We walked back, visited the oldest church in the city (St. Bene’t’s, short for Benedict’s) and went down to King’s College Chapel for Evensong. Though rather sleepy initially, I did enjoy the service; the psalms and canticles were beautifully sung. Nothing beats English choirs for euphony.

And then we had dinner with stereotypical drinks (there was a rowdy crowd from town about) and walked along the river Cam, which has given the city its name, and through lively parks, while Christy explained what The Phantom Tollbooth was all about. We came across a man who seemed quite upset and quite drunk, kicking boxes and cursing Cameron and tourists, for some reason. Christy remarked he sounded rather like Gollum.

As the evening grew dark we watched the blackbirds, a new occupation for me. Christy talked about Rowan Williams, former Archbishop of Canterbury, and his literary and philosophical erudition. She remarked, ‘He makes learning seem beautiful.’

Ultimately the time came to go to the station, to leave elegant Cambridge and Christy after a beautiful day. We said goodbye; Christy went home, I on to London Stansted, where I would fly out in the morning.

The airport was closed except for the entrance hall. To my surprise, dozens of people were already sleeping everywhere; some had brought mats, many simply lay on the floor or dozed sitting up. I tried to sleep, but woke after a while. Sleepy, but not inclined to sleep, I blinked wearily at my e-reader and managed to finish A Dance with Dragons above coffee. Until I flew off to celebrate Pentecost by attending Mass with the Bishop of Breda in his cathedral, and then home, to surprise my parents with the story of my travels.

Wednesday 4 June 2014

Daenerys

This post is the second half of a diptych and contains Game of Thrones spoilers.

I’ve been reading A Dance with Dragons (Part 5), and experienced a sinking feeling when reading about Daenerys. The young dragon queen started out so well; she conquered three cities in a row (Astapor, Yunkai, and Meereen) to liberate all the slaves. The end of human trafficking in Slaver’s Bay, one would think. But old habits are hard to break.

In Part 5, Daenerys is bogged down in Meereen. Astapor is destroyed and Meereen is besieged by Yunkai, where the slave trade has resumed.

Dangers are inside and outside.
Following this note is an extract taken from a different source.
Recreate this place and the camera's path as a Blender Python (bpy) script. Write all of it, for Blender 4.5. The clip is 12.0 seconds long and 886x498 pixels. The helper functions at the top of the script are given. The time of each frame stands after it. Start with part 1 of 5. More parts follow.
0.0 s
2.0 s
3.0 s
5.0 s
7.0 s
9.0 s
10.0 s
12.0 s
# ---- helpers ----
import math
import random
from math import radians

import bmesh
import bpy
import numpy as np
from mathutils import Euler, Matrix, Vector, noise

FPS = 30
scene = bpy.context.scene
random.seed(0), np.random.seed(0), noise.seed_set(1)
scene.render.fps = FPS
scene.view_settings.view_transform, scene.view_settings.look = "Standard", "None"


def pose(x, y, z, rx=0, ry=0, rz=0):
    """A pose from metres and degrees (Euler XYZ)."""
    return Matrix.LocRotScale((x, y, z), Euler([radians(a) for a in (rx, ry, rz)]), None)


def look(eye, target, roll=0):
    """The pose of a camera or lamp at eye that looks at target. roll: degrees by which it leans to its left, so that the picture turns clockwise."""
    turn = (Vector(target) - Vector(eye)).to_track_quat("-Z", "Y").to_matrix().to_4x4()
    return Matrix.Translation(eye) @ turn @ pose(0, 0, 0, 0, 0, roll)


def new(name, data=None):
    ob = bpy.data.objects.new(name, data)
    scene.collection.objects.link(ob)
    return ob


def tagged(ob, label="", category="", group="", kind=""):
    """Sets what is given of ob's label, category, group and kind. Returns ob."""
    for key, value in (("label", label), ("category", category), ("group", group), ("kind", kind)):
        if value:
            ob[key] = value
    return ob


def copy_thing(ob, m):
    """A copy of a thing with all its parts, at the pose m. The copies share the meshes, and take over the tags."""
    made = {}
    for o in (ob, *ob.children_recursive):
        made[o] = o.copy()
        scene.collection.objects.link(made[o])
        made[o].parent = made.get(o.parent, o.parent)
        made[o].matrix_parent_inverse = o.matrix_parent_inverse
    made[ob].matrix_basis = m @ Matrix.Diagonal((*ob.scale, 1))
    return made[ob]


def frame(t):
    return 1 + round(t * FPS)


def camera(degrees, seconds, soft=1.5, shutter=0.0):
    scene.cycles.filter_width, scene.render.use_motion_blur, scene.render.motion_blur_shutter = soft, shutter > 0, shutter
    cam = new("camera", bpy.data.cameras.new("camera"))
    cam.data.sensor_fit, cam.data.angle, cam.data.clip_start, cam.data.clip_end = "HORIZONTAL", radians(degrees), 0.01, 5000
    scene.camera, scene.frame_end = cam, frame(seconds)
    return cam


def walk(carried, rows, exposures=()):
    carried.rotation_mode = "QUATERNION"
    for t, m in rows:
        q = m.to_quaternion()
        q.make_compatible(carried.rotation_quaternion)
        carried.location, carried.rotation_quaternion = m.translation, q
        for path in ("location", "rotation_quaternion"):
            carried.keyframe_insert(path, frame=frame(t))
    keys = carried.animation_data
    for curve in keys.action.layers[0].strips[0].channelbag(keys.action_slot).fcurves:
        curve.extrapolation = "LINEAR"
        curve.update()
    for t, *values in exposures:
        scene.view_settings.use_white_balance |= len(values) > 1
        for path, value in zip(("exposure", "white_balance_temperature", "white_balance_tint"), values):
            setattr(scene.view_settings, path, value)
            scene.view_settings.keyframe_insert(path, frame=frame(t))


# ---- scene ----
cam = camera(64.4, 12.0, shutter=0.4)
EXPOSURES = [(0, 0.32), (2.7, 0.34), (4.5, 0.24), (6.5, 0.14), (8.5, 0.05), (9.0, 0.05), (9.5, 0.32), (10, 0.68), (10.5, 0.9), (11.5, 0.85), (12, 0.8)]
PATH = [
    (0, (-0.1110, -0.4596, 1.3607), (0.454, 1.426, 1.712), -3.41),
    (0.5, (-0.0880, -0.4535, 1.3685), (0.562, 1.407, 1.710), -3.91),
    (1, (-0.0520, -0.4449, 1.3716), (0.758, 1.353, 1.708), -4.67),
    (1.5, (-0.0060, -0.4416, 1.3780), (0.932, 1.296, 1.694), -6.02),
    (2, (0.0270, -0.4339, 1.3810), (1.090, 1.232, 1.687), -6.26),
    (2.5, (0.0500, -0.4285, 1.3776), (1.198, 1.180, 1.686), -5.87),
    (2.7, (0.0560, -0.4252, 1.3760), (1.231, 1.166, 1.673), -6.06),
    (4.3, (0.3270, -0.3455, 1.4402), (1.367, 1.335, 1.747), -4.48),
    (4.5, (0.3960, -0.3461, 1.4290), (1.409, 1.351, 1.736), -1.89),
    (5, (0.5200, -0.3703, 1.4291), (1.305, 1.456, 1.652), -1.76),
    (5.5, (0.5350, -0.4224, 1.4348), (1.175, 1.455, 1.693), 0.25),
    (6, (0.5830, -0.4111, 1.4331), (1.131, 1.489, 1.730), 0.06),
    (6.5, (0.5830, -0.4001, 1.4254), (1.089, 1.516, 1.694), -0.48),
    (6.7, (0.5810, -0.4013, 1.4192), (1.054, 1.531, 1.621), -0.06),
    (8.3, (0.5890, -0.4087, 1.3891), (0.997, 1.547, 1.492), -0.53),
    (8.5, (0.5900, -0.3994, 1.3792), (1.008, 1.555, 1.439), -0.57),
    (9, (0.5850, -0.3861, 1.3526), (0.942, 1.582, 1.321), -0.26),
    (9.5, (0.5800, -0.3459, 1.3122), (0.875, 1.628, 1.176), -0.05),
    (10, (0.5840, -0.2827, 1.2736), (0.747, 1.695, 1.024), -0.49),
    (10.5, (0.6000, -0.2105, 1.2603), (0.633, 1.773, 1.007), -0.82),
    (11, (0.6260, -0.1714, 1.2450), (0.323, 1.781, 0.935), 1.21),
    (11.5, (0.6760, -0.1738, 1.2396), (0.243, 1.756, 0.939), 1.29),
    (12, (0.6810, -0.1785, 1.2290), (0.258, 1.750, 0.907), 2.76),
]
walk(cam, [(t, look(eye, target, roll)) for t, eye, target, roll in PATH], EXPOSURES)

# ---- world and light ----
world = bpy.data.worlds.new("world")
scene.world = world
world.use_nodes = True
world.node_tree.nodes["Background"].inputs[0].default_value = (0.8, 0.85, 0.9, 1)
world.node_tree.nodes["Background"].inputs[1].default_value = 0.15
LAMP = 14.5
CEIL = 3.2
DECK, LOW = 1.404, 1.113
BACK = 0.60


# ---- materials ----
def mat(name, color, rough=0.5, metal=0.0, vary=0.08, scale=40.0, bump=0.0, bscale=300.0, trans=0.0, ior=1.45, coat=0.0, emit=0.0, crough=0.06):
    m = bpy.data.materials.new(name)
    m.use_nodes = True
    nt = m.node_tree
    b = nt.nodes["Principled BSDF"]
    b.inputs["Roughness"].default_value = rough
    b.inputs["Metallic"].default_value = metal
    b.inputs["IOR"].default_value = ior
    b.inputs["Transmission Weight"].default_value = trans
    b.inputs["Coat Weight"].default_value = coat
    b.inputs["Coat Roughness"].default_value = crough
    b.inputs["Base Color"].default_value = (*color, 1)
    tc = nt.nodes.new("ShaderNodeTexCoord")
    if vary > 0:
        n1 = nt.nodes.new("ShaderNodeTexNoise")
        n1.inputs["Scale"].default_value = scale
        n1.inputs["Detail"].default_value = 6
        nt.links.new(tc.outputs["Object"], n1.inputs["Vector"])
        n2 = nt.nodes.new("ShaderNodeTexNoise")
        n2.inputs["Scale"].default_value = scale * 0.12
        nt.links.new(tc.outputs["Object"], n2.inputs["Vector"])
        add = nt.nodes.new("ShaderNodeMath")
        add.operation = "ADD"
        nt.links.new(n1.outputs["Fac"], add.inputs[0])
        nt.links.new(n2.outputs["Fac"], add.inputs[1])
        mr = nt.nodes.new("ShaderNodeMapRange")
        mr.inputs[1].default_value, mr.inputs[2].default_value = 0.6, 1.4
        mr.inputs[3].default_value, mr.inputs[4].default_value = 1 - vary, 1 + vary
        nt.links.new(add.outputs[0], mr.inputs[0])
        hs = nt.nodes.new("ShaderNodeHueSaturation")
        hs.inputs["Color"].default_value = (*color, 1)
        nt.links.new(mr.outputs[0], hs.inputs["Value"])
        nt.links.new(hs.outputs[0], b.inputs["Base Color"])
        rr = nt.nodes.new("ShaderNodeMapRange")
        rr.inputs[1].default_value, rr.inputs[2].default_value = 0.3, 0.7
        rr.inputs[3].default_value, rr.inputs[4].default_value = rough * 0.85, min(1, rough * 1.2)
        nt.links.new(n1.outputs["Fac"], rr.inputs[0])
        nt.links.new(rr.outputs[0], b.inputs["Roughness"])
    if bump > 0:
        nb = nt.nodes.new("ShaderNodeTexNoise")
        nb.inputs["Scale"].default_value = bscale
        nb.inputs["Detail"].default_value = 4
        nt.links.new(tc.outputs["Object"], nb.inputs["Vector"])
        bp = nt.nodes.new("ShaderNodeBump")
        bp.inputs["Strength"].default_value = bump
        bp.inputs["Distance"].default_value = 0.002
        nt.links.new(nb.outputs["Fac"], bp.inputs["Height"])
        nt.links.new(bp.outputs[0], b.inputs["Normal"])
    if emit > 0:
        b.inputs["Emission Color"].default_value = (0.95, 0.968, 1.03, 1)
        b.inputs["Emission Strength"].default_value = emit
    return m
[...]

Innocents are killed every day within the city walls. Plague-ridden refugees from Astapor camp in the fields, while the mercenary armies of Yunkai march on the city. Food is growing scarce. Daenerys has grown afraid of her own dragons, since one of them killed a child; two are chained, while the third roams wild.

Surrounded by death and the prospect of death, Daenerys wants peace. To accomplish that, she must marry a nobleman from Meereen, Hizdahr, who can stop the killing inside the walls, appease the nobility, and make peace with Yunkai. But peace means compromise. The slave trade in Yunkai is no longer to be opposed, and the fighting pits in Meereen are to be reopened for gladiator shows.

After the glorious conquests of pure idealism with dragons, this is rather depressing.

Daenerys accepts. She marries. Her new husband takes her to preside with him at a show in the fighting pits. On the way they come across a man who has collapsed while carrying someone in a seat:

“Those bearers were slaves before I came. I made them free. Yet that palanquin is no lighter.” “True,” said Hizdahr, “but those men are paid to bear its weight now. Before you came, that man who fell would have an overseer standing over him, stripping the skin off his back with a whip. Instead he is being given aid.”
It was true. A Brazen Beast in a boar mask had offered the litter bearer a skin of water. “I suppose I must be thankful for small victories,” the queen said.

In Daznak’s Pit, a young man dies:

“A boy,” said Dany. “He was only a boy.”
“Six-and-ten,” Hizdahr insisted. “A man grown, who freely chose to risk his life for gold and glory. No children die today in Daznak’s, as my gentle queen in her wisdom has decreed.” Another small victory. Perhaps I cannot make my people good, she told herself, but I should at least try to make them a little less bad.

How can you be a proper queen-liberator in the face of all the obstacles and resistances the world presents? How do you keep the momentum of your charge and care for all your charges at the same time? How do you avoid the poison of the choice for the lesser evil?

At this point nothing serves except the draco ex machina. The wild dragon returns and lands in the Pit. Daenerys fights him, tames him, rides him into the sky. And I heave a sigh of relief. The problems are far from over, but at least the queen has found her element again.


Well, dear readers, that was it for today. I hope you are savouring the time between Ascension and Pentecost.